The Overwatch League is one of two city-based esports leagues run by Activision Blizzard, one of the largest video game publishers in the world. “Overwatch 2” still doesn’t have a release date. In an earnings call last month, Activision Blizzard reported the sequel’s development is going well but did not provide an estimated timeline for its release.
Teams in the Overwatch League have been lobbying for the league’s fifth season to be played on “Overwatch 2,” hoping the windfall from the sequel will bring in new fans and viewers. Some players and staff say they see “Overwatch 2” as a reset button for the league.
Spector’s announcement on Twitter did not address whether the fifth season would be played on “Overwatch 2.” The league confirmed the plan in a separate email to The Washington Post.

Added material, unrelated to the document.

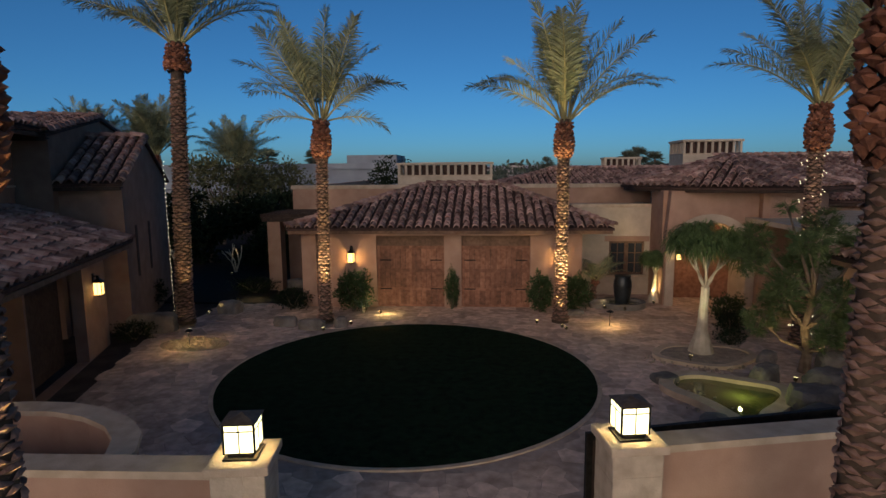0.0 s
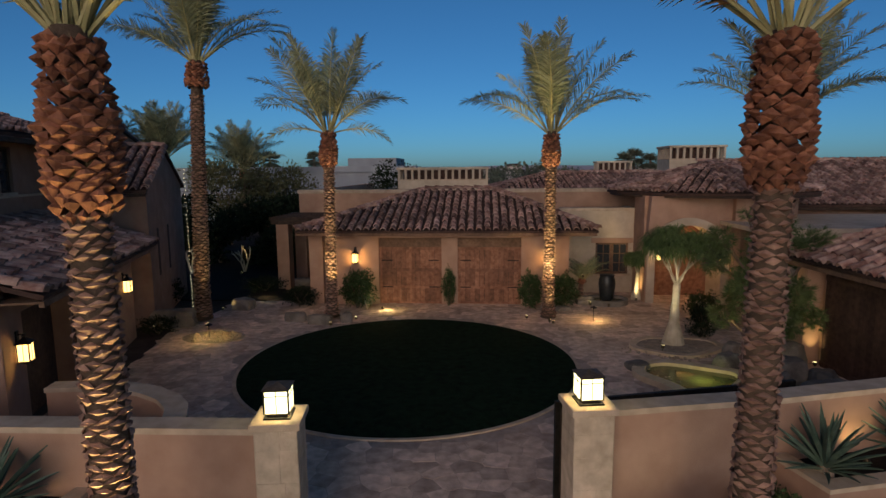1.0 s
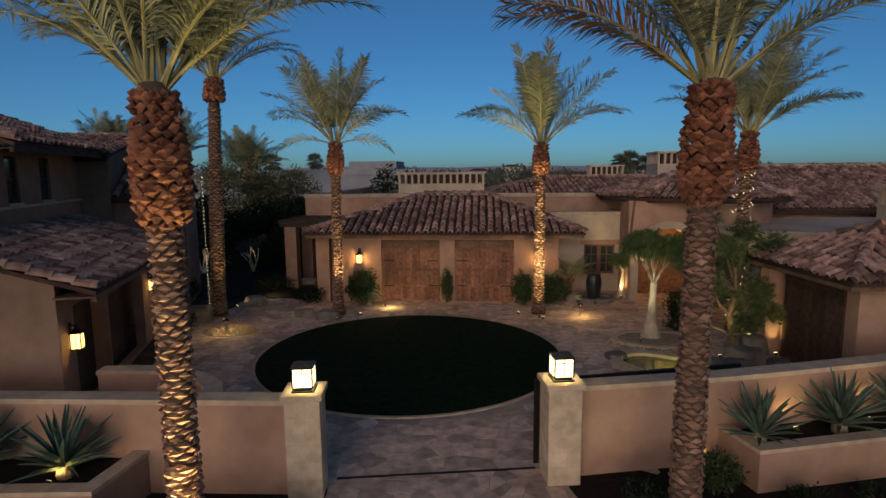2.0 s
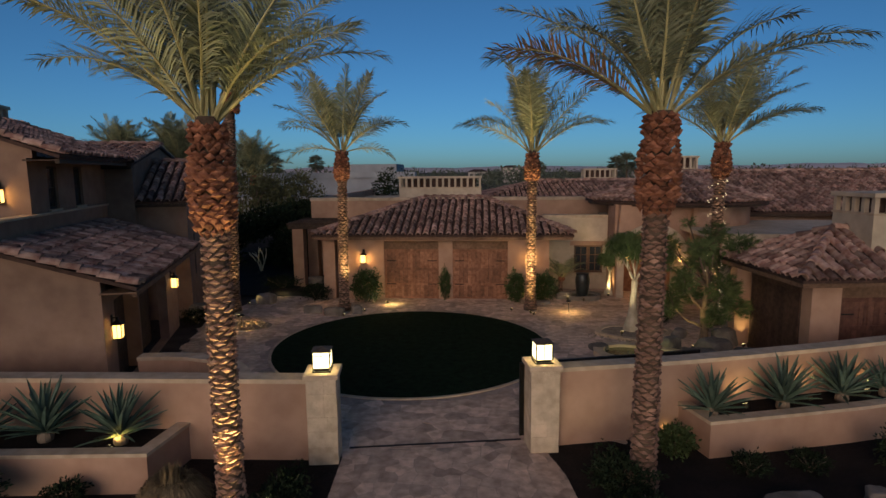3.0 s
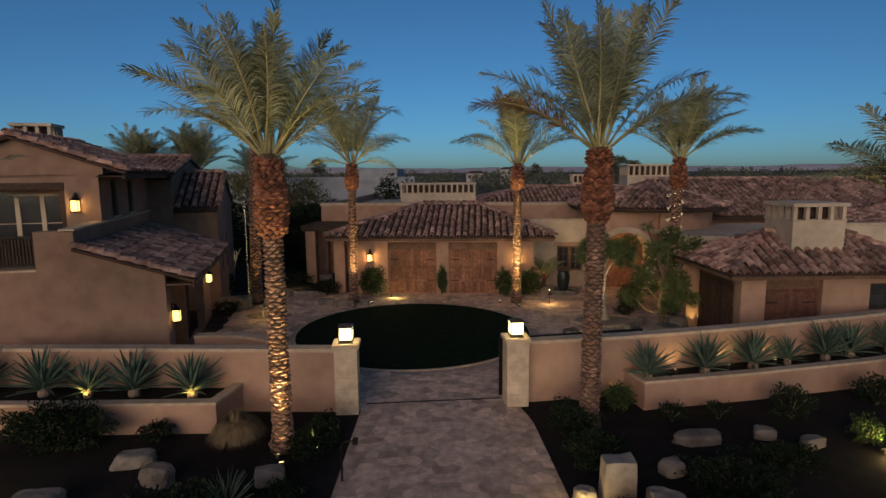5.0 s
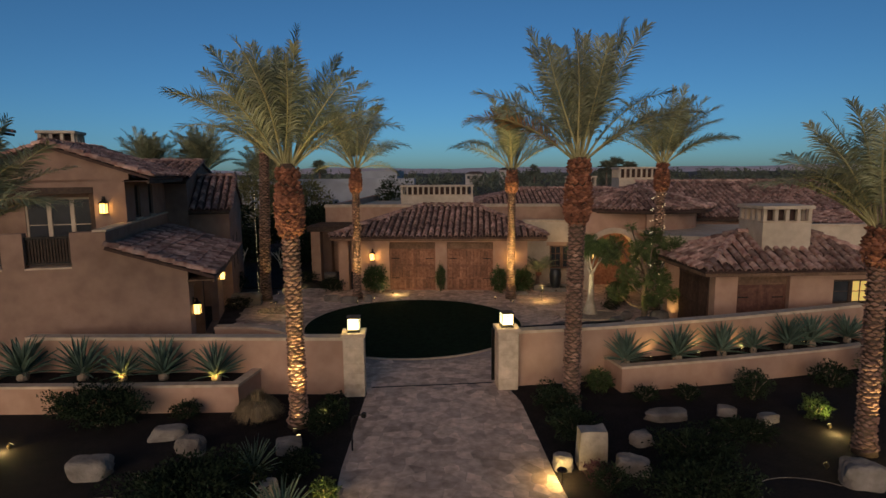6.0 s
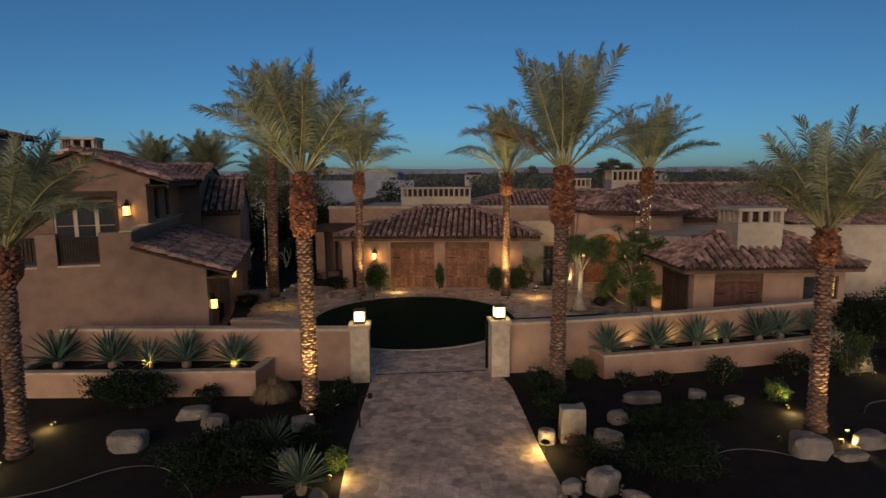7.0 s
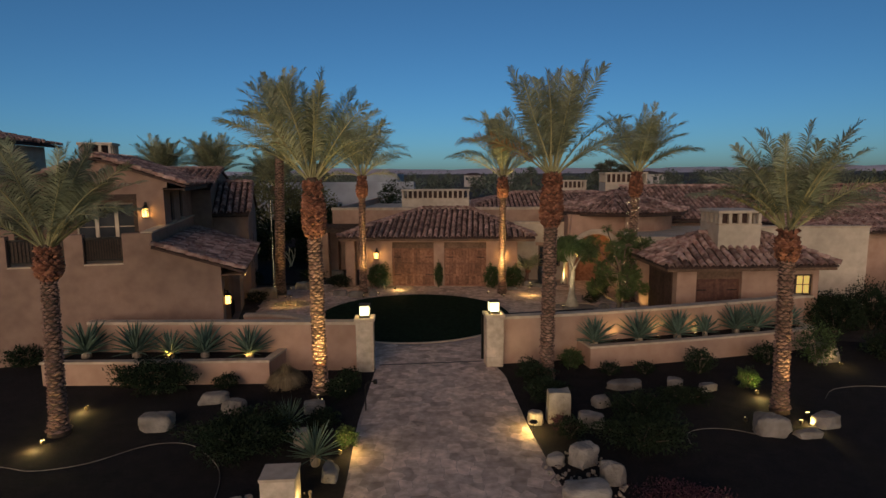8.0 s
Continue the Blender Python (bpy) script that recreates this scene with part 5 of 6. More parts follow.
# thin steel edging that curves through the bed
for pts in ([(-14, -4.9), (-12, -5.2), (-10.1, -5.42), (-9.2, -5.55), (-8.2, -5.15), (-7.4, -4.3), (-6.7, -4.05), (-6.1, -4.2), (-5.6, -4.6), (-5.1, -5.1), (-4.75, -5.7), (-4.5, -6.6), (-4.4, -8)],
            [(6.2, -3.6), (6.35, -2.9), (6.95, -2.6), (7.6, -2.65), (8.1, -2.9)], [(11.2, -0.4), (11.75, 0.25), (12.4, 0.55), (13.2, 0.65), (15, 0.5)]):
    fine = []
    for i in range(len(pts) - 1):
        p0, p1, p2, p3 = [Vector(pts[min(max(i + k, 0), len(pts) - 1)]) for k in (-1, 0, 1, 2)]
        fine += [0.5 * (2 * p1 + (p2 - p0) * u + (2 * p0 - 5 * p1 + 4 * p2 - p3) * u * u + (3 * p1 - p0 - 3 * p2 + p3) * u ** 3) for u in (0, 0.2, 0.4, 0.6, 0.8)]
    tagged(part("bed_edging", run(fine, 0.009, -0.02, 0.014), ROCK), "thin pale edging strip curving through the mulch bed", "edging", kind="structure")


# ---- trees in the court ----
def limb(bm, p, d, ln, r, rng, depth, tips, bend=0.35, fork=2):
    q = p + d * ln
    mid = p.lerp(q, 0.5) + Vector((rng.uniform(-1, 1), rng.uniform(-1, 1), 0)) * ln * 0.06
    tube(bm, [p, mid, q], [r, r * 0.85, r * 0.68], 7)
    if depth == 0:
        tips.append((q, d))
        return
    for _ in range(fork):
        e = (d + Vector((rng.gauss(0, bend), rng.gauss(0, bend), rng.gauss(0.12, bend * 0.6)))).normalized()
        limb(bm, q - d * 0.02, e, ln * rng.uniform(0.62, 0.85), r * 0.66, rng, depth - 1, tips, bend, fork)


def ponytail(x, y, h, label, seed, spread=0.4, swell=0.3):
    rng = random.Random(seed)
    t = thing("ponytail_palm", pose(x, y, 0.1), label, "tree", "ponytail palms")
    bm, tips = bmesh.new(), []
    tube(bm, [(0, 0, -0.1), (0, 0, 0.1), (0.0, 0, 0.35 * h), (0.02, 0, h * 0.75), (0.03, 0, h)], [swell * 1.15, swell, swell * 0.5, swell * 0.36, swell * 0.36], 12)
    for k in range(6):
        a = k * 1.05 + rng.uniform(-0.3, 0.3)
        d = Vector((math.cos(a) * spread, math.sin(a) * spread, 0.8)).normalized()
        limb(bm, Vector((0.03, 0, h - 0.04)), d, h * 0.33, 0.045 * h / 1.7, rng, 3, tips, 0.36)
    part("trunk", bm, BARK_PALE, t, "pale swollen trunk")
    bm = bmesh.new()
    for q, d in tips:
        for _ in range(95):
            a = rng.uniform(0, 6.28)
            o = (Vector((math.cos(a), math.sin(a), rng.uniform(-0.7, 1.1)))).normalized()
            ln = rng.uniform(0.4, 0.8) * min(1.0, h / 1.4)
            s = o.cross(Vector((0, 0, 1))).normalized() * 0.011
            p1, p2 = q + o * ln * 0.5, q + o * ln * 0.85 + Vector((0, 0, -ln * 0.4))
            vs = [bm.verts.new(v) for v in (q - s, q + s, p1 + s, p1 - s, p2)]
            bm.faces.new(vs[:4])
            bm.faces.new((vs[3], vs[2], vs[4]))
    part("crown", bm, LEAF_FINE, t)
    return t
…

This will be the second year in a row that the Overwatch League will be offline for six months in between seasons. Last year, the league delayed the start of the fourth season because of the coronavirus pandemic.
Reacting to the news on Twitter, Adam Adamou, the chief strategy officer of the company behind the Canada-based league team the Toronto Defiant, wrote: “The rumours of our death have been greatly exaggerated,” ending the sentence with a laughing emoji.
Staff on multiple teams in the league have proposed preseason tournaments or scrimmages on an early version of “Overwatch 2” until the game officially releases to drum up interest and keep the league relevant with audiences. At this time, it’s unclear whether the league will jump straight into the regular season or, instead, compete in preseason tournaments as suggested. A league spokesperson said more details would be shared in the coming months.
In an interview on Thursday, Philip “ChipSa” Graham, a Twitch streamer and former Overwatch League player, said the release of “Overwatch 2” is bound to bring players back to the franchise.
“The game has been stale for at least six months now, if not longer,” Graham said. “It’ll be a huge uptick in players once ['Overwatch 2′] eventually releases.”
But Graham argued the real question is: Can Blizzard keep players interested for a sustained amount of time, like Riot has with “League of Legends”?
“'League of Legends’ sustains a level of viewership and hype,” Graham said. “The hope is that 'Overwatch 2’ does that and it’s not just a peak and then it drops off again.”
Heading into next year, the Overwatch League will have to navigate Blizzard’s development schedule for “Overwatch 2” and the ongoing constraints of the coronavirus pandemic. Activision Blizzard’s broadcasting deal with YouTube is also up for renewal at the end of 2022, according to one person familiar with the league’s finances who said the rights deal is the league’s largest source of revenue.
Amid all of this, Activision Blizzard is embroiled in a lawsuit from California’s Department of Fair Employment and Housing, which alleges widespread, gender-based discrimination and sexual harassment at the company. Big-name sponsors like Coca-Cola, Kellogg’s and State Farm are reassessing their partnerships with the Overwatch League in light of the news.